Direction>
Every line below that mentions the word "recreates" should be copied out.

Extracted material>
------------

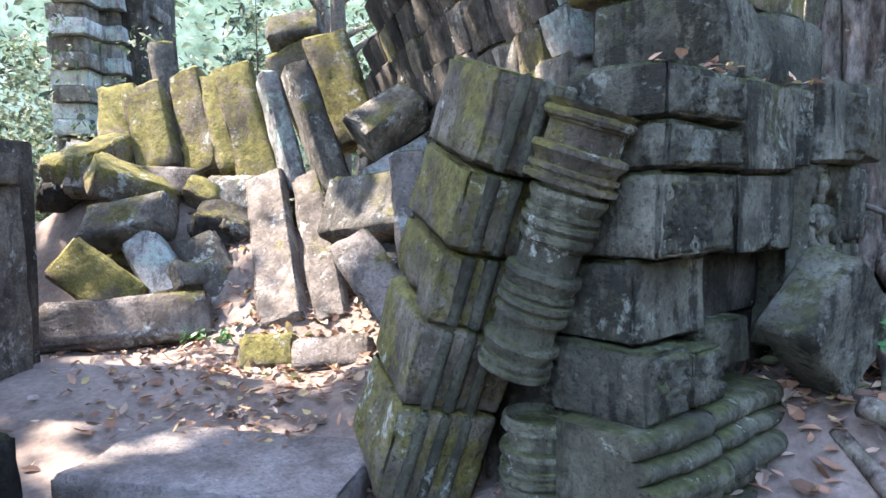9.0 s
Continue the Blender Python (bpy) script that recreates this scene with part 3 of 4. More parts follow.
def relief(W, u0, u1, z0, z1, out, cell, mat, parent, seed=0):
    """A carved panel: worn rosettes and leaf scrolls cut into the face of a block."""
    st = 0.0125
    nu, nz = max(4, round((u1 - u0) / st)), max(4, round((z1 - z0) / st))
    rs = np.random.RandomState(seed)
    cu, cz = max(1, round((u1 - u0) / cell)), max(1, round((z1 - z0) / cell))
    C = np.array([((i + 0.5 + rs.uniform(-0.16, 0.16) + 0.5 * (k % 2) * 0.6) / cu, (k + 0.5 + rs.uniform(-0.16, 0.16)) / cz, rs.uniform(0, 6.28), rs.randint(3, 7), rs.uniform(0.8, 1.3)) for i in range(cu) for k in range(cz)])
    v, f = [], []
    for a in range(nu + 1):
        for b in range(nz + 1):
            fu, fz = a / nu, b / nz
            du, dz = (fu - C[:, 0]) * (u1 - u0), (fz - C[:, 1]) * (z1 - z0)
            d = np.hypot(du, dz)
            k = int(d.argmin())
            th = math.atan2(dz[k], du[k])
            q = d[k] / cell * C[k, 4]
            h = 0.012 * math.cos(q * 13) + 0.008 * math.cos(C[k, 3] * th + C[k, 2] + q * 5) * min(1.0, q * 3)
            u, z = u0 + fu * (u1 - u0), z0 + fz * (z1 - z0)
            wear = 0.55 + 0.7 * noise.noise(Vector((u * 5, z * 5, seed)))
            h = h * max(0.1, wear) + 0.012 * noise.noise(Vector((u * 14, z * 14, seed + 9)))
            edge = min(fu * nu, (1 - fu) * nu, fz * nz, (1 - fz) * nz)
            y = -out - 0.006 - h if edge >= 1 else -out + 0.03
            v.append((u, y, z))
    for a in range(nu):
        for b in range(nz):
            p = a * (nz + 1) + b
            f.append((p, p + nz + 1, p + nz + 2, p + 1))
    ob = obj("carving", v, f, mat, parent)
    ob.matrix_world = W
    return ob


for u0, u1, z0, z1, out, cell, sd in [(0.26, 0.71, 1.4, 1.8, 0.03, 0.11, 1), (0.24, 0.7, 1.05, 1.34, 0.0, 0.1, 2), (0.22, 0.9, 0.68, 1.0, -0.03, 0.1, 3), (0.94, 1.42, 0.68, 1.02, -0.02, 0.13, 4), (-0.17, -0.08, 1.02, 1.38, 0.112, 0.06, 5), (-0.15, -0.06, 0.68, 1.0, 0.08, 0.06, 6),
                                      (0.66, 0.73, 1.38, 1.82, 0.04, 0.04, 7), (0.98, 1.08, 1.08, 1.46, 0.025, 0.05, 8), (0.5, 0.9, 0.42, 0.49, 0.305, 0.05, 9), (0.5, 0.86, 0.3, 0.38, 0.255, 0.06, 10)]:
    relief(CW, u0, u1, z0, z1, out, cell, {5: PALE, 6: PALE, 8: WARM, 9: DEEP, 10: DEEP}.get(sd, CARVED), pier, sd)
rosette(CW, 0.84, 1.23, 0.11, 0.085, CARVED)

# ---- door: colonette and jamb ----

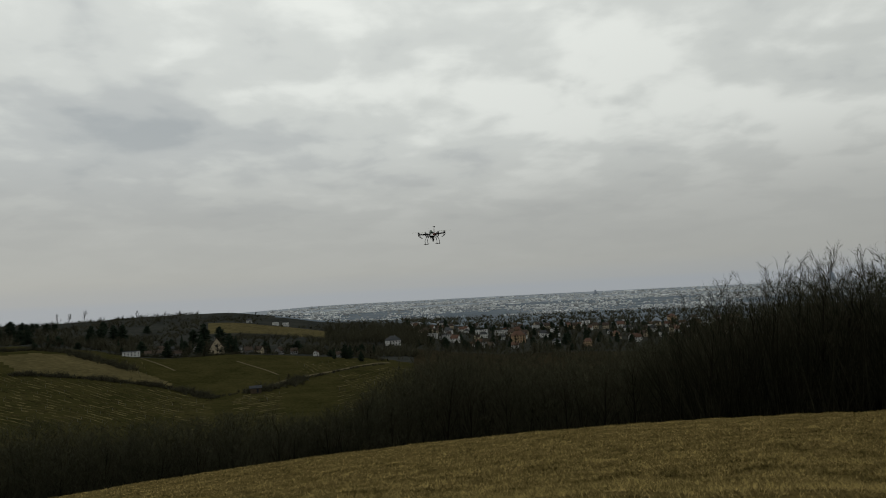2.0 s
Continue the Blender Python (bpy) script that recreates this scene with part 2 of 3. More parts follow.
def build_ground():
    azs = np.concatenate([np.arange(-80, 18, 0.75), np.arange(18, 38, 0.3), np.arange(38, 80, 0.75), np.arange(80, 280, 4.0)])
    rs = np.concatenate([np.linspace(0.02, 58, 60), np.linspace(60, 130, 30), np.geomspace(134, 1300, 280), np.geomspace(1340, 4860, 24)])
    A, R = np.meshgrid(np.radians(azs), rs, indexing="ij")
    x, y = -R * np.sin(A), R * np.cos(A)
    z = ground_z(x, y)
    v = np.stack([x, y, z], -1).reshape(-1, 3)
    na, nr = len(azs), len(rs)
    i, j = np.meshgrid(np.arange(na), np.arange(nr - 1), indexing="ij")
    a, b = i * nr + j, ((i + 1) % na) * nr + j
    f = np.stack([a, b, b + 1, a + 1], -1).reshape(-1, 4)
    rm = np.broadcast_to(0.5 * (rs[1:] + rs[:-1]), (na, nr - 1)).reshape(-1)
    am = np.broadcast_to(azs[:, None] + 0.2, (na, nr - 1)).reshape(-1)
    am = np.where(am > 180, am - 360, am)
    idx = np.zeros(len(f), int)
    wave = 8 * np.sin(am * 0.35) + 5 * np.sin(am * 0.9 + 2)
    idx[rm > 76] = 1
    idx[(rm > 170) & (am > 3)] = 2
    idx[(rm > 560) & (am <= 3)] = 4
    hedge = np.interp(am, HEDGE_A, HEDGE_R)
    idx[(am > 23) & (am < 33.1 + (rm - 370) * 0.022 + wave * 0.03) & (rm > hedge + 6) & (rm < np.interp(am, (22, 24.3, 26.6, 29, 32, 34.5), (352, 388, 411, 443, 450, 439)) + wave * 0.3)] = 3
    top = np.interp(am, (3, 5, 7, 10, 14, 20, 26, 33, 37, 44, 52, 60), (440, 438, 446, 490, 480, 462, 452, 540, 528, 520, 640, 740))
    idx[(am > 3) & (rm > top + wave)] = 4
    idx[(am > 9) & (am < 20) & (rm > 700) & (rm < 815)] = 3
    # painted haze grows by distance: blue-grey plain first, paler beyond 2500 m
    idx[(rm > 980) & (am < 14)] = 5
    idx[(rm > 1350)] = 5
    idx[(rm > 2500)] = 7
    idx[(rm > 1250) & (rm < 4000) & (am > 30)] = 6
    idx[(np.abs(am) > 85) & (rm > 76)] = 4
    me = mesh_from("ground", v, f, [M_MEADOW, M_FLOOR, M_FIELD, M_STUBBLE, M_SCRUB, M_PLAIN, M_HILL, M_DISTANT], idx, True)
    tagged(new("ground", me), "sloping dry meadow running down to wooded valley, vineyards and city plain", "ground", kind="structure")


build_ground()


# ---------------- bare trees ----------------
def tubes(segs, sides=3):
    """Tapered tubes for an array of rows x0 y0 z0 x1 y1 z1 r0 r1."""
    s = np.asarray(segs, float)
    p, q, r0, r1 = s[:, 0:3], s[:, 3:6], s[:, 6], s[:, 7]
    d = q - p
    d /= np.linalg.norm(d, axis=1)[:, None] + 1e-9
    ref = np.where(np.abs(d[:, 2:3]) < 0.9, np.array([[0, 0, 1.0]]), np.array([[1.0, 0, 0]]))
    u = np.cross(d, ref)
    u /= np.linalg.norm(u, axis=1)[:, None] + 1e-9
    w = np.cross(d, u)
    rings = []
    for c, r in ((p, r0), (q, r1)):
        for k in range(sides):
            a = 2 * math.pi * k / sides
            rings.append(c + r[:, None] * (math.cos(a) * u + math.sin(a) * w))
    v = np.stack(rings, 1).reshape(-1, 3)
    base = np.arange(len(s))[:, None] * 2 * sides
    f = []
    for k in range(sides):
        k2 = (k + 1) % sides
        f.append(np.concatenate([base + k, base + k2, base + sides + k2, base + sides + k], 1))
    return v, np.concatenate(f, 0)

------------

Output>
Continue the Blender Python (bpy) script that recreates this scene with part 3 of 4. More parts follow.
Continue the Blender Python (bpy) script that recreates this scene with part 2 of 3. More parts follow.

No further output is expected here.